Around the country, there are parents in need. Parents who are without relatives or community support and are desperate for short-term help and assistance while they get back on their feet. They are in crisis, and need someone to help watch over and shelter their children to avoid possibly losing them forever to a government run foster care system.

This is where the Safe Families for Children program comes in. Founded in 2002 in Chicago, this non-profit organization focuses on what founder Dr. David Anderson calls “co-parenting,” in which volunteers take care of children until their parents are able to care for them again.

In 2010, Katie Couric met and interviewed families whose lives had been changed through the groundbreaking program. She profiled them for for CBS Evening News.

Sisters Lawrie (10 at the time of filming) and Isabel (5) had been victims of the recession. After their parents lost their jobs as a professor and an accountant, mounting bills left them out of money and out on the streets. After 4 months, the police saw Isabel at a local METRA station in Chicago.

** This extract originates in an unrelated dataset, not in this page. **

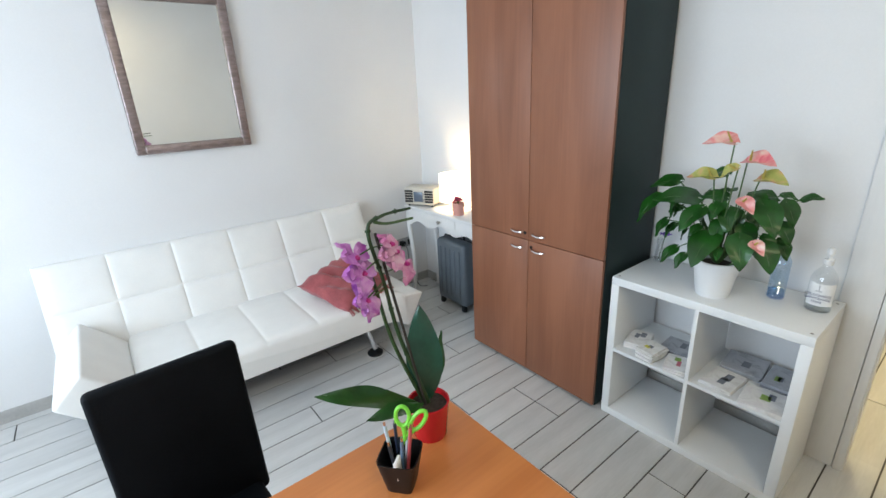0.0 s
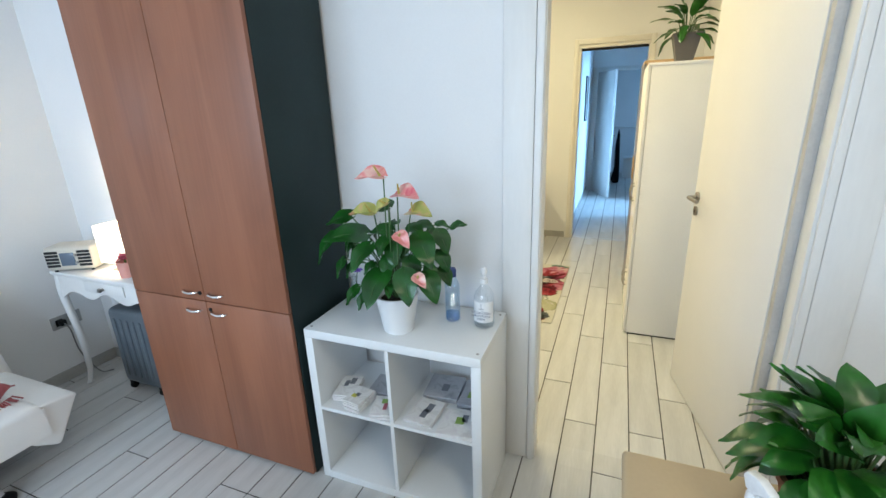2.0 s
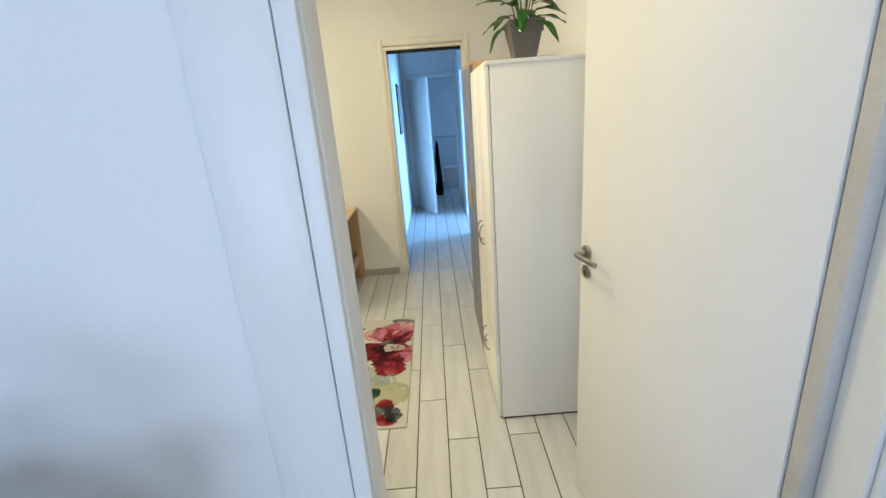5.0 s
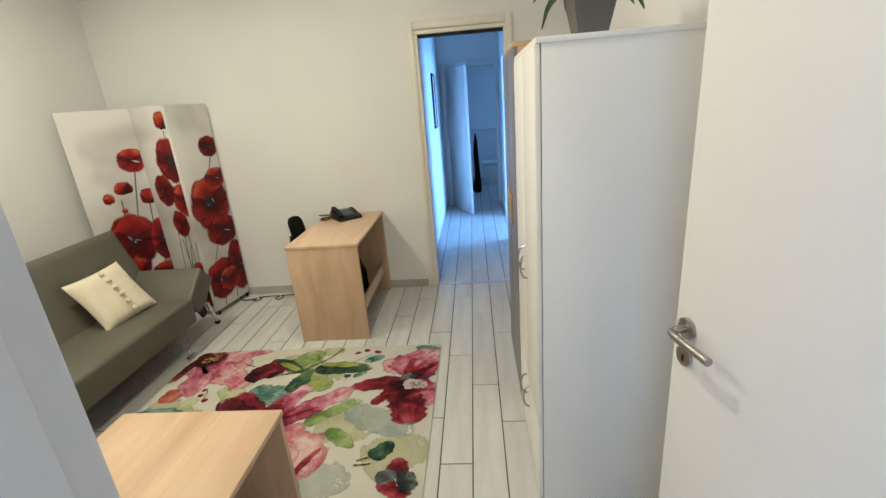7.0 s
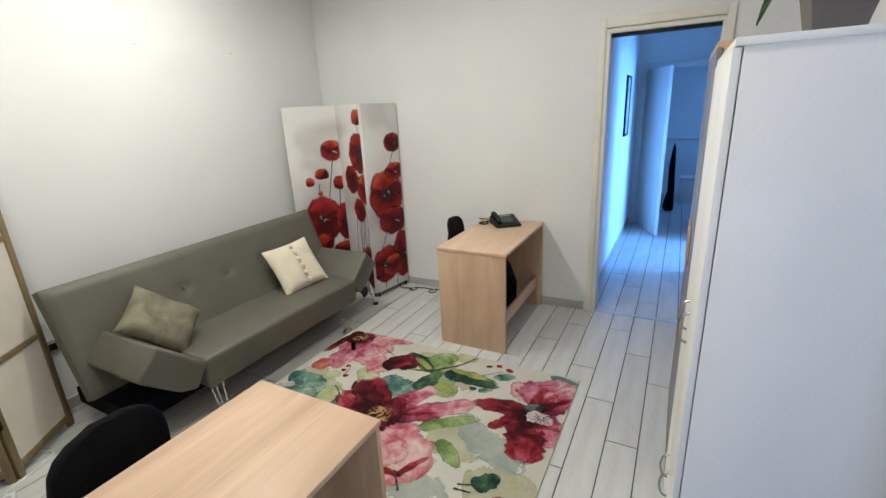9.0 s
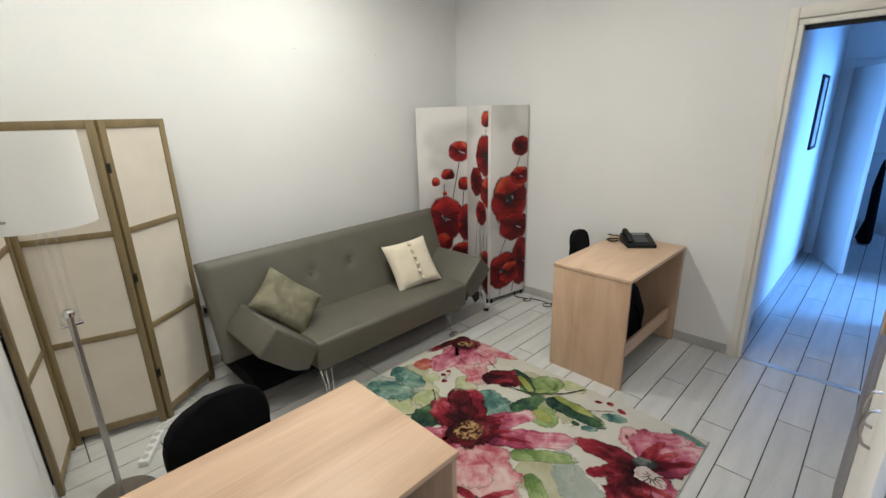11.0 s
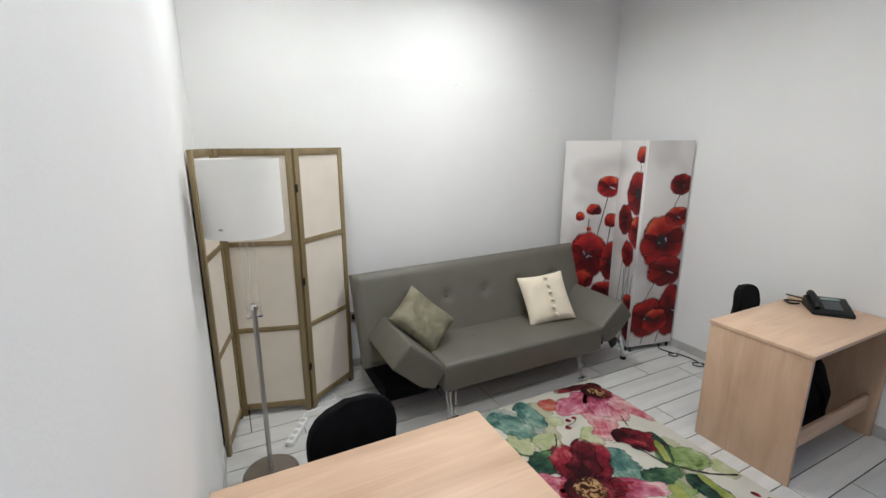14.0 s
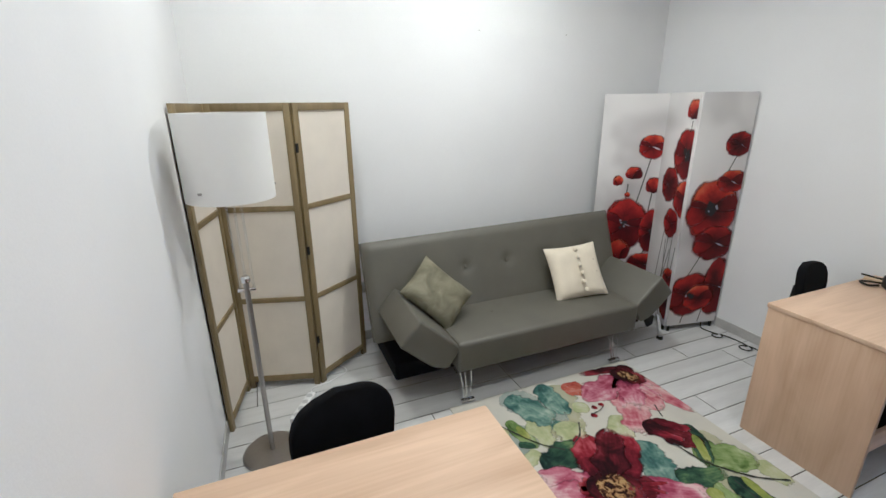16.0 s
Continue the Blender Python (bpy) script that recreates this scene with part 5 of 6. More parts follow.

Her feet were swollen and bleeding from walking all day in ill-fitting shoes. The kids were then brought into the Safe Families program.

Also profiled by Couric was 28 year-old Chanel Bryant. Ready to give up and contemplating putting her children up for adoption, this mother of two had nearly lost hope. She shared the depths of her desperation with Katie.

“It just made me want to give up. I felt as if I didn’t even deserve to live because I couldn’t take care of my kids.”

Needing help with her daughter Jessica, 5, and son Ethan, 2, after she was diagnosed with cancer, she lost her job and apartment and she didn’t know where to turn. Bryant didn’t have the traditional support structure of family or a church community, but fortunately she was referred to Safe Families for Children, and the Applegate family took them in.

Safe Families helped Bryant with her job search and, with the children being take care of, she was able to devote all of her energy to that. Within 2 weeks, she had been hired for a part-time job. The job led to an apartment, and she was again able to take care of her kids.

“They saved my life,” Bryant said, “They were angels sent to me out of nowhere.”

Since the broadcast aired, the Safe Families program has grown exponentially. From eight cities in 2010, it is now serving families in 27 states. And this year there is new legislation to allow even more chapters currently working its way through legislatures in nine states. With hundreds of churches on board now and over 11,000 volunteers, nearly 5,000 children were cared for by families in their communities in 2014 alone.

Government can’t love a child, but host families can. And thanks to all those working with this program, thousands of families have been positively impacted and reunited instead of torn apart.